Luiz A G Cancello
Um dia descobri que as pessoas têm assinaturas. Eu teria uns 7 ou 8 anos. Depois de fazer um número exaustivo de perguntas à mãe, afinal como é que alguém inventa sua assinatura, sentei-me à mesa para inventar a minha. Tentei diversas formas, sempre mostrando à incansável figura materna, perguntando se o rabisco estilizado estava bonito. Ela tentava me explicar que as coisas não são bem assim, a assinatura vai saindo naturalmente com o correr dos anos e a necessidade ainda distante de firmar documentos, mas eu não ouvia. Queria deixar no papel, desde já, a marca definitiva.
Alguma coisa me distraiu e esqueci o assunto. Aos poucos, a vida e a burocracia obrigaram minha mão a elaborar um jeito aceitável de assinar o nome. Para mal dos pecados, como dizia a genitora, havia na família uma famosa lenda. Vou contar.
Meu avô materno era guarda-livros, hoje chamado de contador, de uma grande empresa.
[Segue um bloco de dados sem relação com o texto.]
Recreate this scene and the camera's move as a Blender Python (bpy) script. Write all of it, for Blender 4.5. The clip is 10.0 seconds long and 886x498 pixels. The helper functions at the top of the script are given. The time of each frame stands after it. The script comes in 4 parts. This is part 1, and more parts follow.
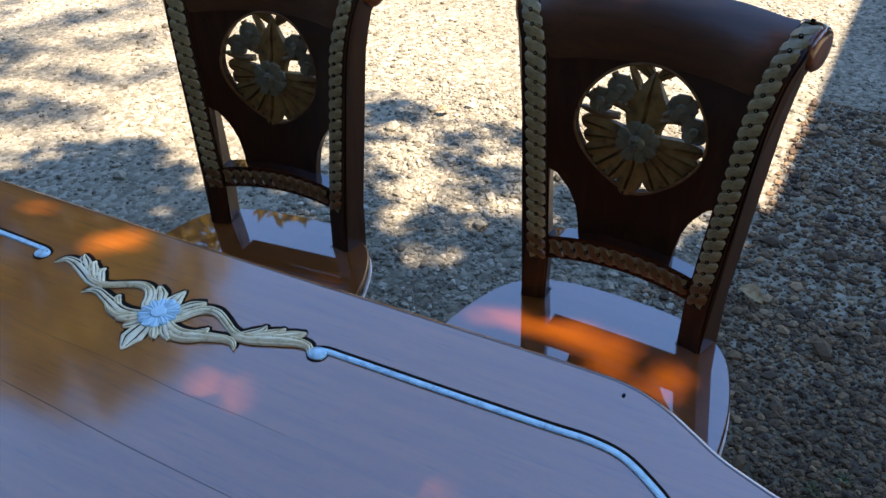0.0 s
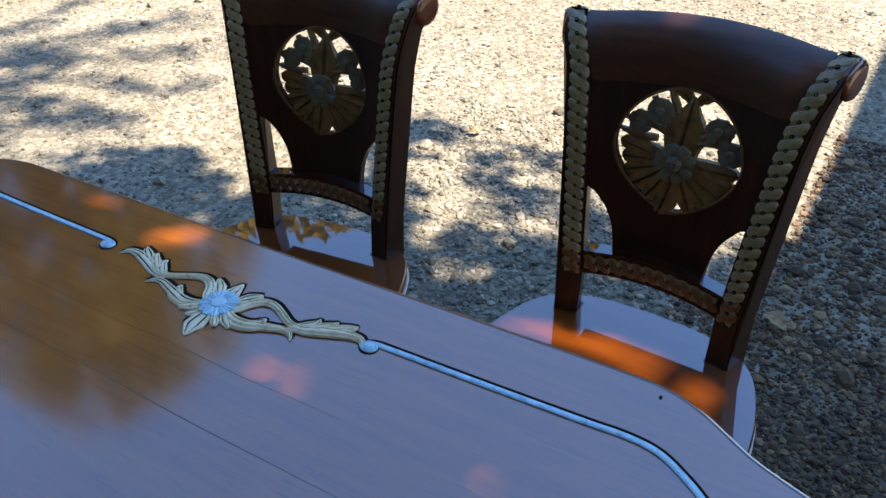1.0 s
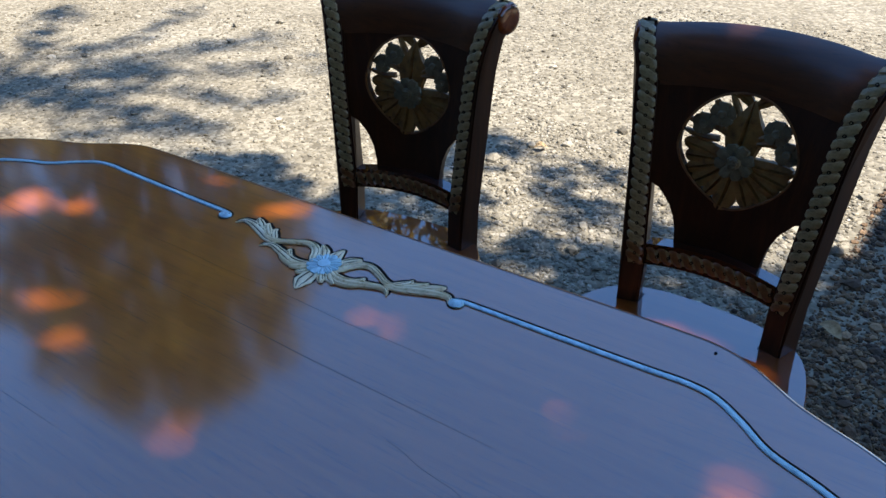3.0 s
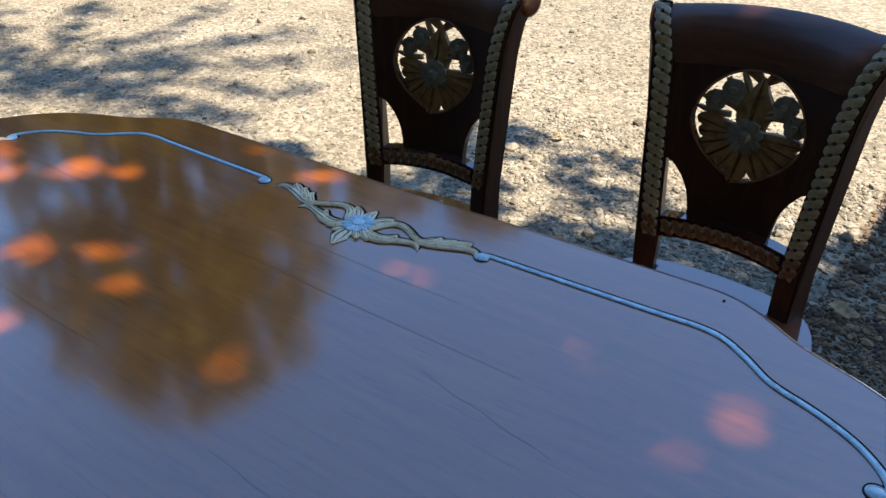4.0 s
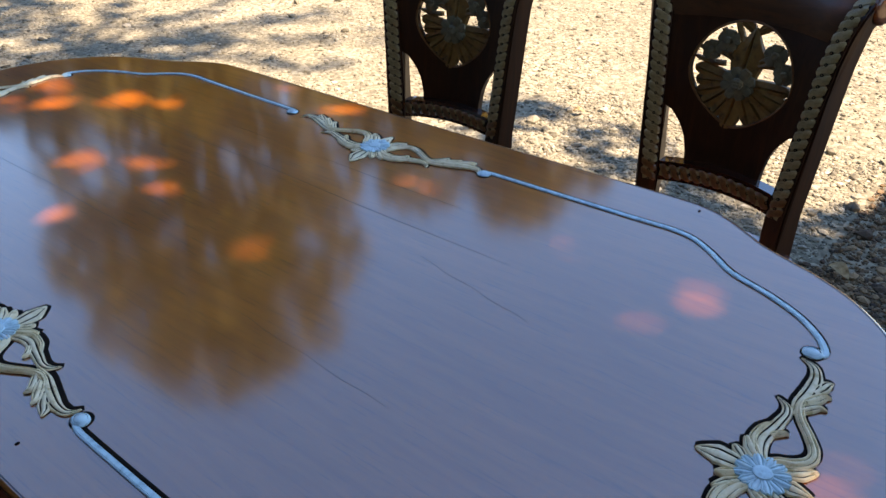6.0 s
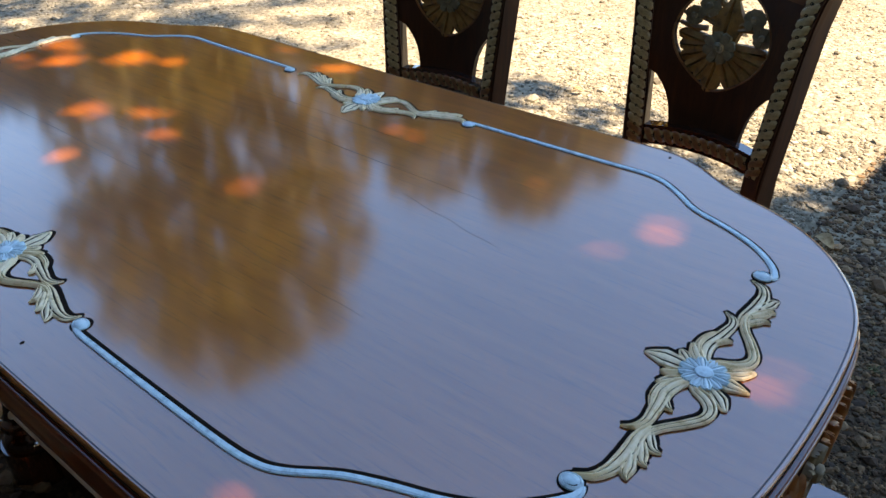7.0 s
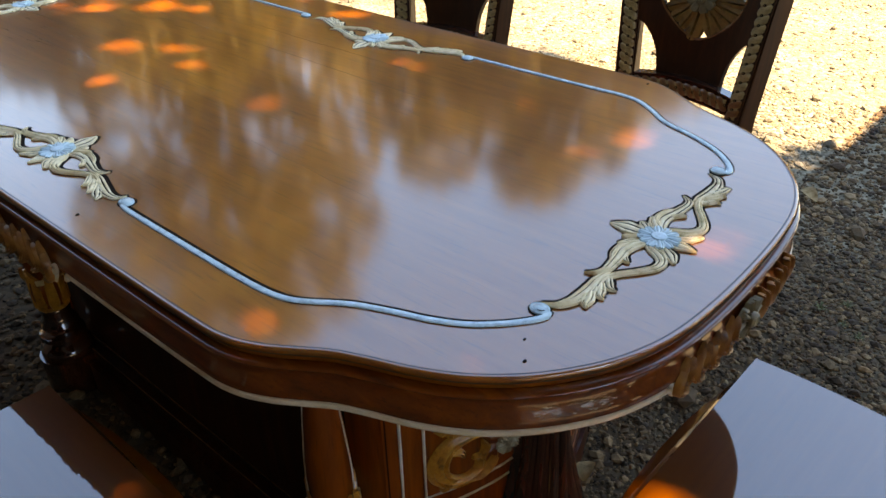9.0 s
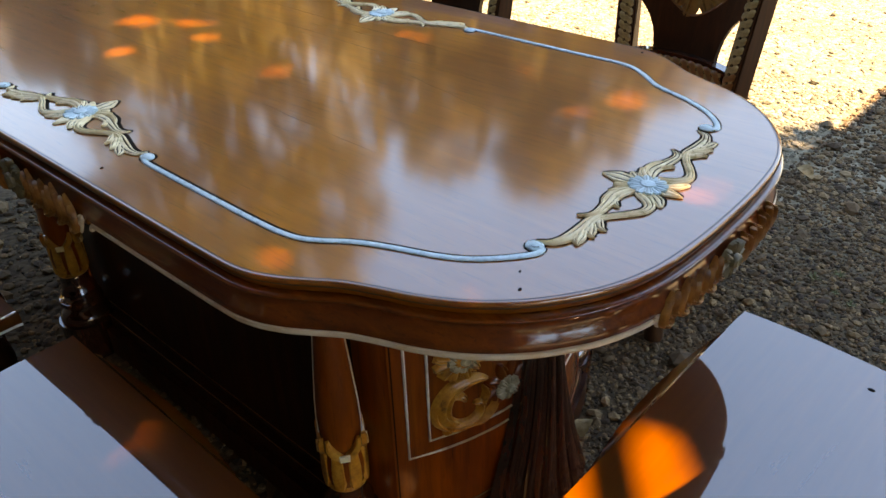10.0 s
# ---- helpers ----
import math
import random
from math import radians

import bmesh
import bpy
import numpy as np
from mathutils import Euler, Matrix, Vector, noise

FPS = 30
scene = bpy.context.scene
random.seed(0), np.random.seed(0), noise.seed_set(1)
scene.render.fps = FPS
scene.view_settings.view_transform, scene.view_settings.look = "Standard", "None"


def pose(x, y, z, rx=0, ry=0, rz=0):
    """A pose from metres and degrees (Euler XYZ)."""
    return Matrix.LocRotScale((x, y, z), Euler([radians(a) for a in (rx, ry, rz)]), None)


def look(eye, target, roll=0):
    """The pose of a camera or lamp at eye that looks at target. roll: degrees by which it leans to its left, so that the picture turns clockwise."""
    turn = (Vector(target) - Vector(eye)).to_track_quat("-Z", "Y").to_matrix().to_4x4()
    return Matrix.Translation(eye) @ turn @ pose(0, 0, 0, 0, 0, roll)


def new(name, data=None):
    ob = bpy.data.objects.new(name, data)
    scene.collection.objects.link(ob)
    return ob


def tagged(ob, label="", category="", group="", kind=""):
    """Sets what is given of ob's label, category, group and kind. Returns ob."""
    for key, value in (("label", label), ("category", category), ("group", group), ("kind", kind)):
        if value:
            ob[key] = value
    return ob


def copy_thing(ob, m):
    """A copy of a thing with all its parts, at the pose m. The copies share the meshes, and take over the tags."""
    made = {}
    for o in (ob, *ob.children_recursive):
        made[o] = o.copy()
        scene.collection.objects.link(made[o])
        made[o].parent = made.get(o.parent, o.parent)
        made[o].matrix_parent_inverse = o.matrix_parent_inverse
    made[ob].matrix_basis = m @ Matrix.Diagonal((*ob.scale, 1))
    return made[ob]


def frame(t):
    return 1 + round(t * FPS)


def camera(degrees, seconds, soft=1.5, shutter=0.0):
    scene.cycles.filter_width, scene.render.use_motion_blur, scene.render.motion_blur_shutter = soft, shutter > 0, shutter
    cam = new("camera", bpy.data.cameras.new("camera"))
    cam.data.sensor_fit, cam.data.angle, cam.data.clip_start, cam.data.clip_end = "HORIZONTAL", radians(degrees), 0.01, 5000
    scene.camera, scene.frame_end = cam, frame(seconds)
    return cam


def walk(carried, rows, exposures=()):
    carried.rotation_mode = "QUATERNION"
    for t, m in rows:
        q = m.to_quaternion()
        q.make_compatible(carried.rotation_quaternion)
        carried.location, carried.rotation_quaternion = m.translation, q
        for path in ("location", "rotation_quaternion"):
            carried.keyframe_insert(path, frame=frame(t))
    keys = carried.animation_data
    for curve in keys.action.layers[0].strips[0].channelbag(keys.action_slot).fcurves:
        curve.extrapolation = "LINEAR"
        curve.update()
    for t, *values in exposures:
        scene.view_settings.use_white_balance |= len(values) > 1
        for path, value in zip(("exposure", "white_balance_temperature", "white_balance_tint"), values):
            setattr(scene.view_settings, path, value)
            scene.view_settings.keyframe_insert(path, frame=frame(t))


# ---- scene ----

Sua assinatura era famosa, contava a mãe, com orgulho. Durante muitos anos, podiam ser sobrepostas uma à outra e eram sempre iguais, linhas e curvas idênticas. Essa peculiaridade era proclamada como se traduzisse um traço de caráter, muito além dos traços físicos que a pena depositava no papel. Sugeria um homem firme, honesto, resoluto, com princípios bem estabelecidos. Chegava a vê-lo com a caneta na mão, traçando solene os contornos de sua identidade nos livros contábeis, num gesto preciso. Pura imaginação. Lembro-me dele como um velhinho discreto e simpático, de suspensórios, cuidando dos seus passarinhos.
Fiquei com a história na cabeça. Sempre quis ter uma assinatura assim, com os contornos constantes, permanecendo durante os anos fiel a si mesma e a mim, um homem traduzido por ela, em sua retidão. Mas não consegui a proeza. Seja por inabilidade motora ou por falha de caráter, minhas assinaturas não coincidem quando superpostas.
Cada vez que minha mãe repetia a lenda familiar eu me reportava à época em que o dedão era besuntado com tinta preta e calcado no papel. A assinatura também ficava sempre igual, pensava, despeitado. Chamava-se digital, palavra que mudou muito seu significado, como se verá.
Neste ano, minha contadora sugeriu que eu comprasse um certificado… digital, para ter uma assinatura eletrônica. Explicou-me como fazer. Acessei o site indicado, preenchi os dados pessoais, paguei um boleto e agendei uma entrevista on-line para fazer a biometria e outros detalhes. O processo ocorreu sem problemas. Experimentei assinar um primeiro documento, deu certo. Fiquei orgulhoso, confesso.
Finalmente eu teria uma assinatura sempre idêntica, mil linhas iguais, sem diferença alguma. Poderia superpô-las ao infinito, coincidiriam nos mínimos detalhes, um fenômeno próximo à perfeição. E mais – minha destreza motora e meu caráter estavam livres da tirania do grafismo.
Já não cuidamos de passarinhos, é outra nossa relação com os animais. Também descuidamos da caligrafia, cultivamos a rapidez no teclado. Os suspensórios caíram em desuso. O mundo antigo se esfacelou, outros valores e habilidades se impuseram. Dispensamos a assinatura, agora usamos o certificado digital.
Mas não é tão simples, algo escapa da explicação linear. Ao firmar um documento me sinto um trapaceiro, traindo a memória do meu querido guarda-livros. Convivo com uma culpa difusa, não consigo defini-la e nem sei como expiá-la.
Coloquei um porta-retratos com as fotos do avô e da mãe na mesa do computador, para evitar a tentação do esquecimento.
Crônica publicada no jornal A Tribuna, em 22 de agosto de 2024.